The United States is facing the “fundamental contradiction” in its alliance with Saudi Arabia, failing to condemn the execution of a prominent Shia cleric, who challenged the kingdom, for fear of undermining the fragile Saudi leadership, according to an analysis.
For years, oil was the bedrock of the relationship between the United States and Saudi Arabia, two nations that share few common values, the New York Times said in a report Monday.
Today, that oil-based mutual dependency that goes back to the early 1930s, when the US began investing in the Saudi oil fields, is becoming increasingly irrelevant as American oil production is surging and the Saudi leadership is running into trouble, the analysis added.
However, the political upheaval in the Middle East and the perception that Saudi Arabia is a major factor in regional stability continue to hold together the fractious alliance.
US officials have privately acknowledged in recent weeks that Saudi Arabia’s human rights abuses as well as widespread civilian casualties from its military intervention in Yemen have raised difficult diplomatic issues.
The recent execution of 47 people, including Shia cleric Sheikh Nimr Baqir al-Nimr, in a style that most Americans associate with Daesh (ISIL) rather than a close US ally (many of them were beheaded by a sword), made it increasingly difficult for the Obama administration to explain the relationship, the Times said.
White House spokesman Josh Earnest said on Monday the administration had warned Riyadh in advance about the damaging consequences that would follow the execution of Sheikh Nimr.
Saudi Arabia announced Sunday that it was cutting diplomatic ties with Iran after the Saudi embassy in Tehran was the scene of angry protests following the announcement of Nimr’s execution.
A US official, speaking to the Washington Post on condition of anonymity, criticized Riyadh for deliberately stoking tensions in the region.

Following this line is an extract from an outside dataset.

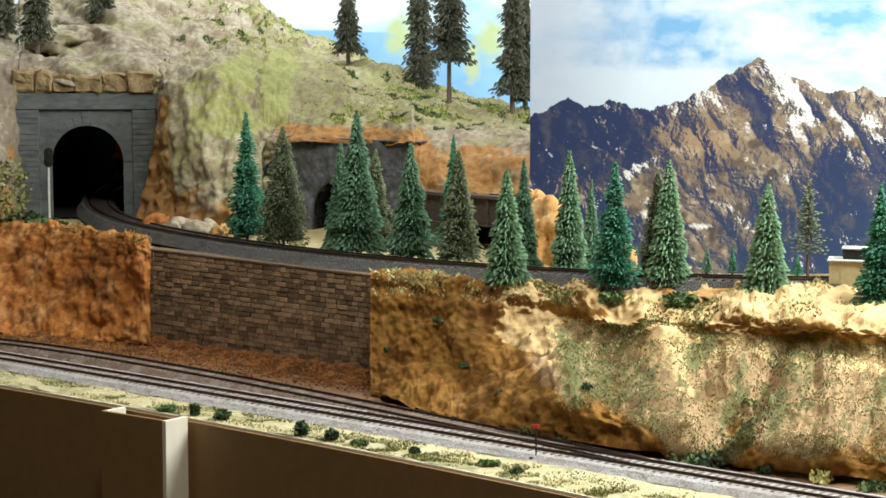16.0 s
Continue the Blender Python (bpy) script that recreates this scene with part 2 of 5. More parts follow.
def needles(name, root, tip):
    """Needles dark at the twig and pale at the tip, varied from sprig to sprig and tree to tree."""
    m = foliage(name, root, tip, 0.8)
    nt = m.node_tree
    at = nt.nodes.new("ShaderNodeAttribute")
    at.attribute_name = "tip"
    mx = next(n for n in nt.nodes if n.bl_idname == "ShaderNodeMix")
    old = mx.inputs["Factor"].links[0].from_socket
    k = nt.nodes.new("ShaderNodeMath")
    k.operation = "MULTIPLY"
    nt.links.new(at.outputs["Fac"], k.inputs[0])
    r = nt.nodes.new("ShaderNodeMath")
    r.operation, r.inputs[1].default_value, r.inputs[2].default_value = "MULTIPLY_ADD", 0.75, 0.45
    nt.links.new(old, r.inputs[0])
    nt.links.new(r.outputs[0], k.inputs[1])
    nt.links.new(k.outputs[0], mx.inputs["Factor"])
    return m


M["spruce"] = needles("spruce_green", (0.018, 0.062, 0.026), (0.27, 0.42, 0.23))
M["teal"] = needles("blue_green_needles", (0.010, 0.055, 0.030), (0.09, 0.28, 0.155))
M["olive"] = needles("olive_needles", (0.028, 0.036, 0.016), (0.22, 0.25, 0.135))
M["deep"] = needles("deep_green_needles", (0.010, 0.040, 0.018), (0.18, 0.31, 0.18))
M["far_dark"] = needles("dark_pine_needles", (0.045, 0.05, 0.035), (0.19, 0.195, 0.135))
M["bush_green"] = foliage("bush_leaf", (0.05, 0.09, 0.03), (0.16, 0.22, 0.08))
M["turf_brown"] = foliage("brown_turf", (0.36, 0.26, 0.13), (0.56, 0.43, 0.25))
M["bush_yellow"] = foliage("straw_tuft", (0.50, 0.46, 0.14), (0.72, 0.66, 0.28))
M["bush_dark"] = foliage("dark_bush_leaf", (0.03, 0.055, 0.025), (0.10, 0.15, 0.07))
M["flock"] = foliage("flock_olive", (0.13, 0.14, 0.045), (0.30, 0.30, 0.11))
M["meadow"] = foliage("flock_meadow", (0.24, 0.30, 0.06), (0.50, 0.54, 0.16))
M["straw"] = foliage("flock_straw", (0.36, 0.36, 0.14), (0.62, 0.56, 0.30))


# ---- builders ----
def part(name, bm, material, parent=None, label=""):
    me = bpy.data.meshes.new(name)
    bm.to_mesh(me)
    bm.free()
    for m in (material if isinstance(material, (list, tuple)) else [material]):
        me.materials.append(m)
    ob = new(name, me)
    ob.parent = parent
    if label:
        tagged(ob, label)
    return ob


def raw(name, verts, faces, material, parent=None, label="", smooth=False):
    me = bpy.data.meshes.new(name)
    me.from_pydata([tuple(v) for v in verts], [], [tuple(f) for f in faces])
    me.materials.append(material)
    if smooth:
        me.shade_smooth()
    ob = new(name, me)
    ob.parent = parent
    if label:
        tagged(ob, label)
    return ob


def share(name, like, parent, m):
    ob = new(name, like.data)
    ob.parent = parent
    ob.matrix_local = m
    return ob


def empty(name, m, label, category, group=""):
    ob = new(name)
    ob.empty_display_size = 0.01
    ob.matrix_world = m
    return tagged(ob, label, category, group)


def box(bm, x0, x1, y0, y1, z0, z1, bevel=0.0):
    vs = bmesh.ops.create_cube(bm, size=1.0, matrix=Matrix.Translation(((x0 + x1) / 2, (y0 + y1) / 2, (z0 + z1) / 2)) @ Matrix.Diagonal((x1 - x0, y1 - y0, z1 - z0, 1)))["verts"]
    if bevel:
        es = list({e for v in vs for e in v.link_edges})
        bmesh.ops.bevel(bm, geom=es, offset=bevel, segments=1, affect="EDGES")
    return bm


def rod(bm, a, b, r, r2=None, seg=8):
    a, b = Vector(a), Vector(b)
    q = (b - a).to_track_quat("Z", "Y").to_matrix().to_4x4()
    bmesh.ops.create_cone(bm, cap_ends=True, segments=seg, radius1=r, radius2=r if r2 is None else r2, depth=(b - a).length, matrix=Matrix.Translation((a + b) / 2) @ q)
    return bm


def prism(bm, outline, x0, x1):
    """An outline in (y, z), drawn out along x."""
    a = [bm.verts.new((x0, y, z)) for y, z in outline]
    b = [bm.verts.new((x1, y, z)) for y, z in outline]
    n = len(outline)
    for i in range(n):
        bm.faces.new((a[i], a[(i + 1) % n], b[(i + 1) % n], b[i]))
    bm.faces.new(a[::-1])
    bm.faces.new(b)
    bmesh.ops.recalc_face_normals(bm, faces=bm.faces)
    return bm


def B():
    return bmesh.new()


def smoothstep(a, n):
    """Resample a row of points to n by their index, along a soft curve."""
    a = np.array(a, float)
    t = np.linspace(0, len(a) - 1, n)
    i = np.clip(t.astype(int), 0, len(a) - 2)
    u = (t - i)[:, None]
    p0, p1, p2, p3 = a[np.maximum(i - 1, 0)], a[i], a[i + 1], a[np.minimum(i + 2, len(a) - 1)]
    m1, m2 = (p2 - p0) * 0.35, (p3 - p1) * 0.35
    return (2 * u**3 - 3 * u**2 + 1) * p1 + (u**3 - 2 * u**2 + u) * m1 + (-2 * u**3 + 3 * u**2) * p2 + (u**3 - u**2) * m2


def loft(sections, cols, rows, relief, seed=0.0, relief_fn=None):
    """A skin of ground drawn through cross sections, roughened along its normal."""
    s = [smoothstep(r, rows) for r in sections]
    g = np.stack([smoothstep([q[k] for q in s], cols) for k in range(rows)], 1)
    du = np.gradient(g, axis=0)
    dv = np.gradient(g, axis=1)
    n = np.cross(du, dv)
    n /= np.linalg.norm(n, axis=2, keepdims=True) + 1e-9
    for i in range(cols):
        for j in range(rows):
            q = Vector(g[i, j]) * 1.0
            o = Vector((seed, 0, 0))
            d = 0.0
            for scale, amp in relief:
                d += amp * (noise.fractal((q + o) * scale, 0.8, 2.1, 4) if amp > 0 else -abs(noise.noise((q + o) * scale)) * -amp)
            if relief_fn:
                d += relief_fn(q)
            edge = min(1.0, min(i, cols - 1 - i) / 3)
            g[i, j] += n[i, j] * d * (0.35 + 0.65 * edge)
    verts = g.reshape(-1, 3)
    faces = [(i * rows + j, (i + 1) * rows + j, (i + 1) * rows + j + 1, i * rows + j + 1) for i in range(cols - 1) for j in range(rows - 1)]
    return verts, faces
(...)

“This is a dangerous game they are playing,” the official told the Post. “There are larger repercussions than just the reaction to these executions,” including damage to “counter-ISIL initiatives as well as the Syrian peace process.”

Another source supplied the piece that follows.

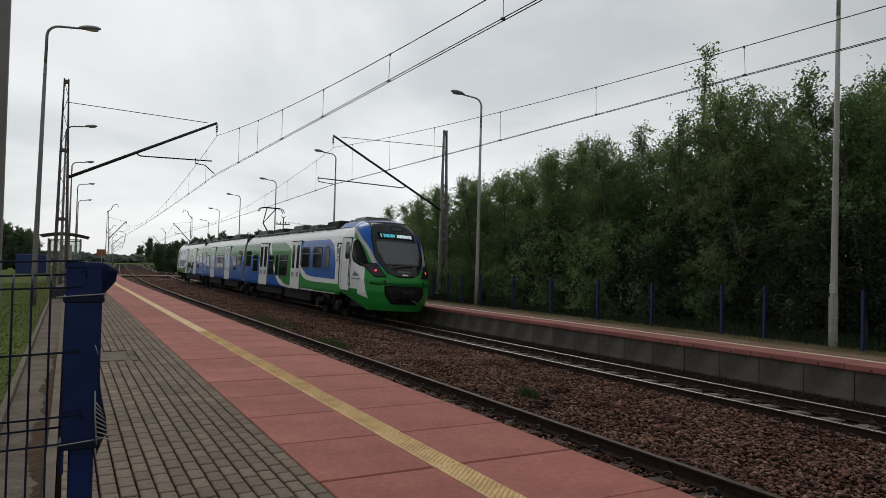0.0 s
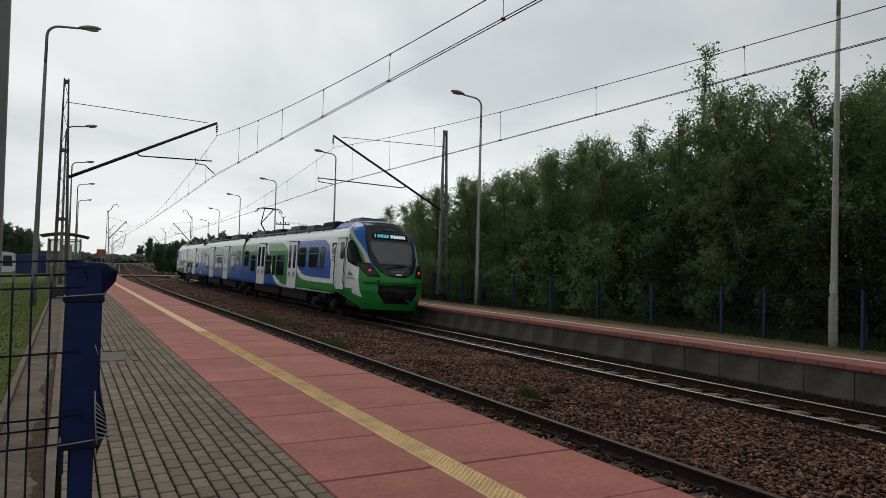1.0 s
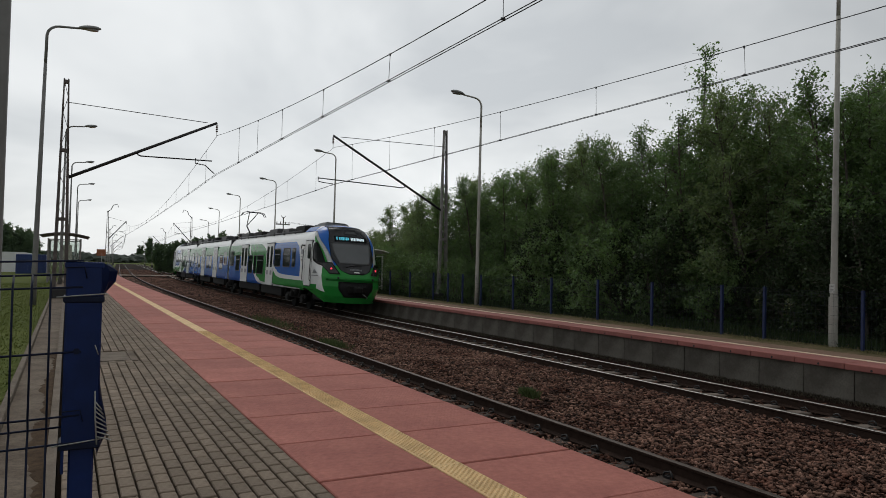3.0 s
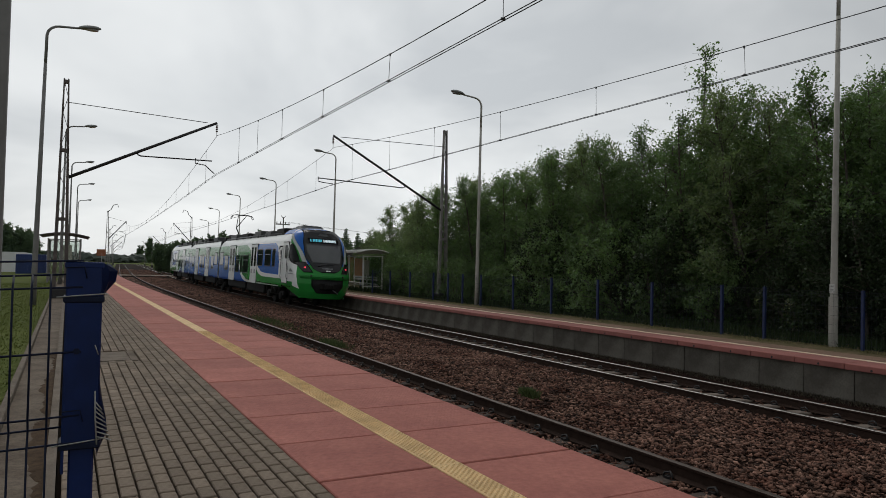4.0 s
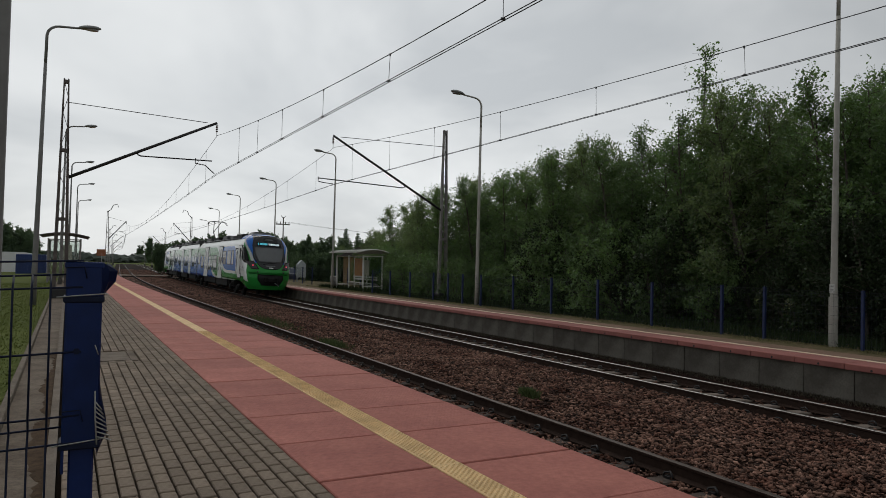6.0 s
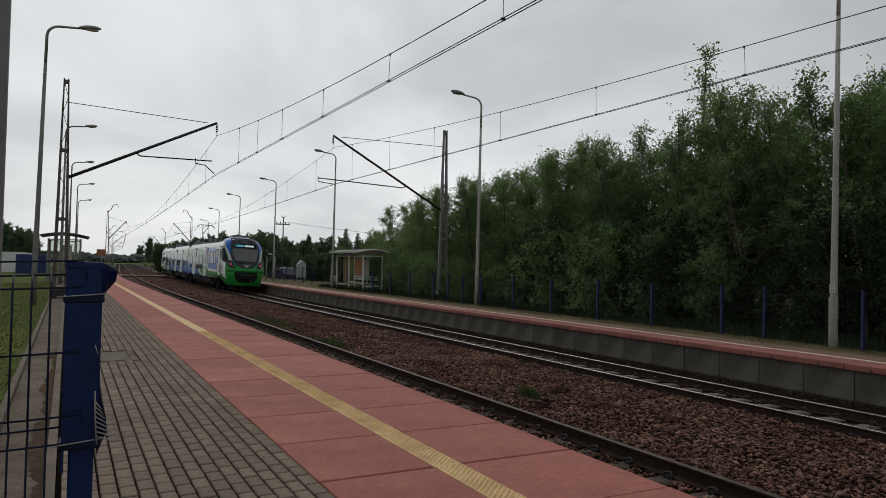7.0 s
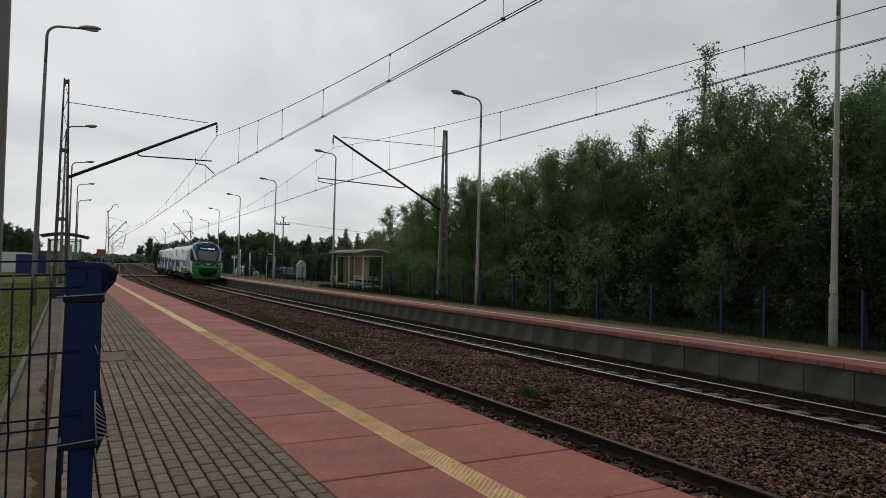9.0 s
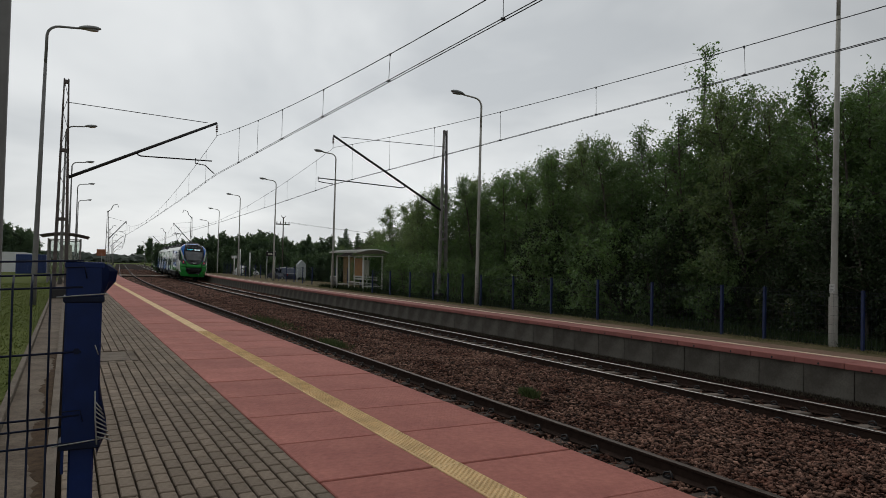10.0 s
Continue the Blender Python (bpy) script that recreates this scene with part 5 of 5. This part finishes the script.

In fact, the mass executions, which have set off angry protests around the world, were the culmination of a series of events that have strained the US-Saudi relations over the past few years.
“We haven’t been on the same page with the Saudis for a long time,” Martin S. Indyk, the executive vice president of the Brookings Institution and a former top aide to Secretary of State John Kerry, told the Times.
In 2011, Saudi leaders slammed President Barack Obama and his aides for failing to support Egypt’s strongman Hosni Mubarak during the Arab Spring, fearing the same fate might befall the kingdom.
Saudi officials have also questioned whether they could rely on their American ally after the US along with other nations forming the P5+1 group reached a nuclear agreement with Iran, much to the dismay of Riyadh.
The kingdom is worried that the nuclear pact might herald the beginning of a thaw in relations between Washington and Tehran, at a time it is facing crisis.
“The kingdom faces a potentially perfect storm of low oil income, open-ended war in Yemen, terrorist threats from multiple directions and an intensifying regional rivalry with its nemesis, Iran,” said Bruce Riedel, a former senior CIA officer with long experience in the region, according to the Times.